_Available data_:
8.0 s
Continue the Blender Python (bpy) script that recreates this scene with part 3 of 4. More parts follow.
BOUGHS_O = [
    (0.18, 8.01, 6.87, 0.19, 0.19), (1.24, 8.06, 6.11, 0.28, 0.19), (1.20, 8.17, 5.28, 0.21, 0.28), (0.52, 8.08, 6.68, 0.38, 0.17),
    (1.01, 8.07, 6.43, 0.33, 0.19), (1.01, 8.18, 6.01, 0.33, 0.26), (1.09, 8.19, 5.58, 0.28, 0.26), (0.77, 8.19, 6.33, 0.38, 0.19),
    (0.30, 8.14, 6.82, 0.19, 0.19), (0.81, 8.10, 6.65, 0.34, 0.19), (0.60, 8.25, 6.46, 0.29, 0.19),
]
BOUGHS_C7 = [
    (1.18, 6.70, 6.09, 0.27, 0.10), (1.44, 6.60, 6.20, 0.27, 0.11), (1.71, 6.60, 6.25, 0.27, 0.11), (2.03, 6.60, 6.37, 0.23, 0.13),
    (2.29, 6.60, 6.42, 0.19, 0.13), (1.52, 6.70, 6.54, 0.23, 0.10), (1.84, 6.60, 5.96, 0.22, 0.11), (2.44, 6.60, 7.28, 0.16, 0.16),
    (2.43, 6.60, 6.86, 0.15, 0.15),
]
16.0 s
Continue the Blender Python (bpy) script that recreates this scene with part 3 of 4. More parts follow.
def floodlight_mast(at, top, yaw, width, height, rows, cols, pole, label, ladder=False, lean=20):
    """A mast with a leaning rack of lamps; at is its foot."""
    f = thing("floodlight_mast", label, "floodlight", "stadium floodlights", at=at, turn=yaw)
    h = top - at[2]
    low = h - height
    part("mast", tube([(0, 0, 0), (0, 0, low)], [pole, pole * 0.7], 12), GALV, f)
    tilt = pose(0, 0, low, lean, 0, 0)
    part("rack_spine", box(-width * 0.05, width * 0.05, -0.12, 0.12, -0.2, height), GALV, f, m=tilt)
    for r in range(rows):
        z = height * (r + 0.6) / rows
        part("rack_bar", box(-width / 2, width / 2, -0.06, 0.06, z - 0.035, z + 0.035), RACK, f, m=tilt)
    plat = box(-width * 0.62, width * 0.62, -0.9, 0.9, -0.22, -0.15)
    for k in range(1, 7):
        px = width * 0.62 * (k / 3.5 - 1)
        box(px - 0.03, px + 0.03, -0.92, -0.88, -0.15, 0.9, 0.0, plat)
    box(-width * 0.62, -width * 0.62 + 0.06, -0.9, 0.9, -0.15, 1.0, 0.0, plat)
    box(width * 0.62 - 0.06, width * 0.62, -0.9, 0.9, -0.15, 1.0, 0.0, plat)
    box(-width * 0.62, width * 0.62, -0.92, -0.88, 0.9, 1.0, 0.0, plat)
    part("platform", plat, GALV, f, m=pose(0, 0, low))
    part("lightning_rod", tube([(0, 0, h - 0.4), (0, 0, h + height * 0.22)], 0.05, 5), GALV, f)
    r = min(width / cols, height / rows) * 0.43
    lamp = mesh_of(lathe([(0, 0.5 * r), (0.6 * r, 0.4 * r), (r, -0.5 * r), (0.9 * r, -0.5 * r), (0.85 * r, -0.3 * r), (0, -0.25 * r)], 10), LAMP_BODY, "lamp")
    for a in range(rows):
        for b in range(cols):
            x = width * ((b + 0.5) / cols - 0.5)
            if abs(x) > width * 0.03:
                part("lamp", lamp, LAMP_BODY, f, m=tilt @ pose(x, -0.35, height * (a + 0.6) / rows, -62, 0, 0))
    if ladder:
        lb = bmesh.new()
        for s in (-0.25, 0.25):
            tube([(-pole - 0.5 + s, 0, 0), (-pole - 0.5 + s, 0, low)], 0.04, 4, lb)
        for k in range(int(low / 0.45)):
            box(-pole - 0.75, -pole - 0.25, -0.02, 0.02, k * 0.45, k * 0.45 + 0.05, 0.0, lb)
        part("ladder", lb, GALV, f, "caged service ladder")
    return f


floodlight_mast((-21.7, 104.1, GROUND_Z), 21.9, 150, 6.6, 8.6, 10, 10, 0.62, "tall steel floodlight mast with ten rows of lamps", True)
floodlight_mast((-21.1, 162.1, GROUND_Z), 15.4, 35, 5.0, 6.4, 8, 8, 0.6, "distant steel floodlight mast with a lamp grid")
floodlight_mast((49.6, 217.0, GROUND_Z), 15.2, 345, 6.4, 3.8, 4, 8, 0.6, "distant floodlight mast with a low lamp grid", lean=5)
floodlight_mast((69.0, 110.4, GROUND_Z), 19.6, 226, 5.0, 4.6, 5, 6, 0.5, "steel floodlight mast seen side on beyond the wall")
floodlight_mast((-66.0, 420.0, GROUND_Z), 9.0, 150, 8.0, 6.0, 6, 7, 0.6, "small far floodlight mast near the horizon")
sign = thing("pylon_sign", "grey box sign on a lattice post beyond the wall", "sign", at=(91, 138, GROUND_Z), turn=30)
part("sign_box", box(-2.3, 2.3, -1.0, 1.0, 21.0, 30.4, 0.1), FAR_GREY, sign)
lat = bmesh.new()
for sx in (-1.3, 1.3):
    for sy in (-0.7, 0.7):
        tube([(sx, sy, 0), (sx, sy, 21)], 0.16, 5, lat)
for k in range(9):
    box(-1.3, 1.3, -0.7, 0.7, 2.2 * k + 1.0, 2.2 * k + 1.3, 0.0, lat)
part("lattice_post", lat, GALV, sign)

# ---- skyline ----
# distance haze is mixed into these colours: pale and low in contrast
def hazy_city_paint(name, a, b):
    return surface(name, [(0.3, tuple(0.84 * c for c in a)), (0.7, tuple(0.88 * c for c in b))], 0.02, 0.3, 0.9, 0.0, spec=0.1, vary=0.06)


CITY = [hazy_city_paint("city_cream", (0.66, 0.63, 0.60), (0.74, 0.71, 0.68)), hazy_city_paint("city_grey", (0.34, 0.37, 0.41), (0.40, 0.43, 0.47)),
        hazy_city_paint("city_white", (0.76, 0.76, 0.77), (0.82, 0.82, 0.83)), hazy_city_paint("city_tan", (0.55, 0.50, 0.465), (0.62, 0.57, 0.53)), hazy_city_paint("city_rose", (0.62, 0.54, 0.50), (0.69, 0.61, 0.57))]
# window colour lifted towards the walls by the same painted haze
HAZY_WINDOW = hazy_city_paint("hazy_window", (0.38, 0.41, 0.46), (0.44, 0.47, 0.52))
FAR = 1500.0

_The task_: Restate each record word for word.

_Solved exercise_:
8.0 s
Continue the Blender Python (bpy) script that recreates this scene with part 3 of 4. More parts follow.
BOUGHS_O = [
    (0.18, 8.01, 6.87, 0.19, 0.19), (1.24, 8.06, 6.11, 0.28, 0.19), (1.20, 8.17, 5.28, 0.21, 0.28), (0.52, 8.08, 6.68, 0.38, 0.17),
    (1.01, 8.07, 6.43, 0.33, 0.19), (1.01, 8.18, 6.01, 0.33, 0.26), (1.09, 8.19, 5.58, 0.28, 0.26), (0.77, 8.19, 6.33, 0.38, 0.19),
    (0.30, 8.14, 6.82, 0.19, 0.19), (0.81, 8.10, 6.65, 0.34, 0.19), (0.60, 8.25, 6.46, 0.29, 0.19),
]
BOUGHS_C7 = [
    (1.18, 6.70, 6.09, 0.27, 0.10), (1.44, 6.60, 6.20, 0.27, 0.11), (1.71, 6.60, 6.25, 0.27, 0.11), (2.03, 6.60, 6.37, 0.23, 0.13),
    (2.29, 6.60, 6.42, 0.19, 0.13), (1.52, 6.70, 6.54, 0.23, 0.10), (1.84, 6.60, 5.96, 0.22, 0.11), (2.44, 6.60, 7.28, 0.16, 0.16),
    (2.43, 6.60, 6.86, 0.15, 0.15),
]
16.0 s
Continue the Blender Python (bpy) script that recreates this scene with part 3 of 4. More parts follow.
def floodlight_mast(at, top, yaw, width, height, rows, cols, pole, label, ladder=False, lean=20):
    """A mast with a leaning rack of lamps; at is its foot."""
    f = thing("floodlight_mast", label, "floodlight", "stadium floodlights", at=at, turn=yaw)
    h = top - at[2]
    low = h - height
    part("mast", tube([(0, 0, 0), (0, 0, low)], [pole, pole * 0.7], 12), GALV, f)
    tilt = pose(0, 0, low, lean, 0, 0)
    part("rack_spine", box(-width * 0.05, width * 0.05, -0.12, 0.12, -0.2, height), GALV, f, m=tilt)
    for r in range(rows):
        z = height * (r + 0.6) / rows
        part("rack_bar", box(-width / 2, width / 2, -0.06, 0.06, z - 0.035, z + 0.035), RACK, f, m=tilt)
    plat = box(-width * 0.62, width * 0.62, -0.9, 0.9, -0.22, -0.15)
    for k in range(1, 7):
        px = width * 0.62 * (k / 3.5 - 1)
        box(px - 0.03, px + 0.03, -0.92, -0.88, -0.15, 0.9, 0.0, plat)
    box(-width * 0.62, -width * 0.62 + 0.06, -0.9, 0.9, -0.15, 1.0, 0.0, plat)
    box(width * 0.62 - 0.06, width * 0.62, -0.9, 0.9, -0.15, 1.0, 0.0, plat)
    box(-width * 0.62, width * 0.62, -0.92, -0.88, 0.9, 1.0, 0.0, plat)
    part("platform", plat, GALV, f, m=pose(0, 0, low))
    part("lightning_rod", tube([(0, 0, h - 0.4), (0, 0, h + height * 0.22)], 0.05, 5), GALV, f)
    r = min(width / cols, height / rows) * 0.43
    lamp = mesh_of(lathe([(0, 0.5 * r), (0.6 * r, 0.4 * r), (r, -0.5 * r), (0.9 * r, -0.5 * r), (0.85 * r, -0.3 * r), (0, -0.25 * r)], 10), LAMP_BODY, "lamp")
    for a in range(rows):
        for b in range(cols):
            x = width * ((b + 0.5) / cols - 0.5)
            if abs(x) > width * 0.03:
                part("lamp", lamp, LAMP_BODY, f, m=tilt @ pose(x, -0.35, height * (a + 0.6) / rows, -62, 0, 0))
    if ladder:
        lb = bmesh.new()
        for s in (-0.25, 0.25):
            tube([(-pole - 0.5 + s, 0, 0), (-pole - 0.5 + s, 0, low)], 0.04, 4, lb)
        for k in range(int(low / 0.45)):
            box(-pole - 0.75, -pole - 0.25, -0.02, 0.02, k * 0.45, k * 0.45 + 0.05, 0.0, lb)
        part("ladder", lb, GALV, f, "caged service ladder")
    return f


floodlight_mast((-21.7, 104.1, GROUND_Z), 21.9, 150, 6.6, 8.6, 10, 10, 0.62, "tall steel floodlight mast with ten rows of lamps", True)
floodlight_mast((-21.1, 162.1, GROUND_Z), 15.4, 35, 5.0, 6.4, 8, 8, 0.6, "distant steel floodlight mast with a lamp grid")
floodlight_mast((49.6, 217.0, GROUND_Z), 15.2, 345, 6.4, 3.8, 4, 8, 0.6, "distant floodlight mast with a low lamp grid", lean=5)
floodlight_mast((69.0, 110.4, GROUND_Z), 19.6, 226, 5.0, 4.6, 5, 6, 0.5, "steel floodlight mast seen side on beyond the wall")
floodlight_mast((-66.0, 420.0, GROUND_Z), 9.0, 150, 8.0, 6.0, 6, 7, 0.6, "small far floodlight mast near the horizon")
sign = thing("pylon_sign", "grey box sign on a lattice post beyond the wall", "sign", at=(91, 138, GROUND_Z), turn=30)
part("sign_box", box(-2.3, 2.3, -1.0, 1.0, 21.0, 30.4, 0.1), FAR_GREY, sign)
lat = bmesh.new()
for sx in (-1.3, 1.3):
    for sy in (-0.7, 0.7):
        tube([(sx, sy, 0), (sx, sy, 21)], 0.16, 5, lat)
for k in range(9):
    box(-1.3, 1.3, -0.7, 0.7, 2.2 * k + 1.0, 2.2 * k + 1.3, 0.0, lat)
part("lattice_post", lat, GALV, sign)

# ---- skyline ----
# distance haze is mixed into these colours: pale and low in contrast
def hazy_city_paint(name, a, b):
    return surface(name, [(0.3, tuple(0.84 * c for c in a)), (0.7, tuple(0.88 * c for c in b))], 0.02, 0.3, 0.9, 0.0, spec=0.1, vary=0.06)


CITY = [hazy_city_paint("city_cream", (0.66, 0.63, 0.60), (0.74, 0.71, 0.68)), hazy_city_paint("city_grey", (0.34, 0.37, 0.41), (0.40, 0.43, 0.47)),
        hazy_city_paint("city_white", (0.76, 0.76, 0.77), (0.82, 0.82, 0.83)), hazy_city_paint("city_tan", (0.55, 0.50, 0.465), (0.62, 0.57, 0.53)), hazy_city_paint("city_rose", (0.62, 0.54, 0.50), (0.69, 0.61, 0.57))]
# window colour lifted towards the walls by the same painted haze
HAZY_WINDOW = hazy_city_paint("hazy_window", (0.38, 0.41, 0.46), (0.44, 0.47, 0.52))
FAR = 1500.0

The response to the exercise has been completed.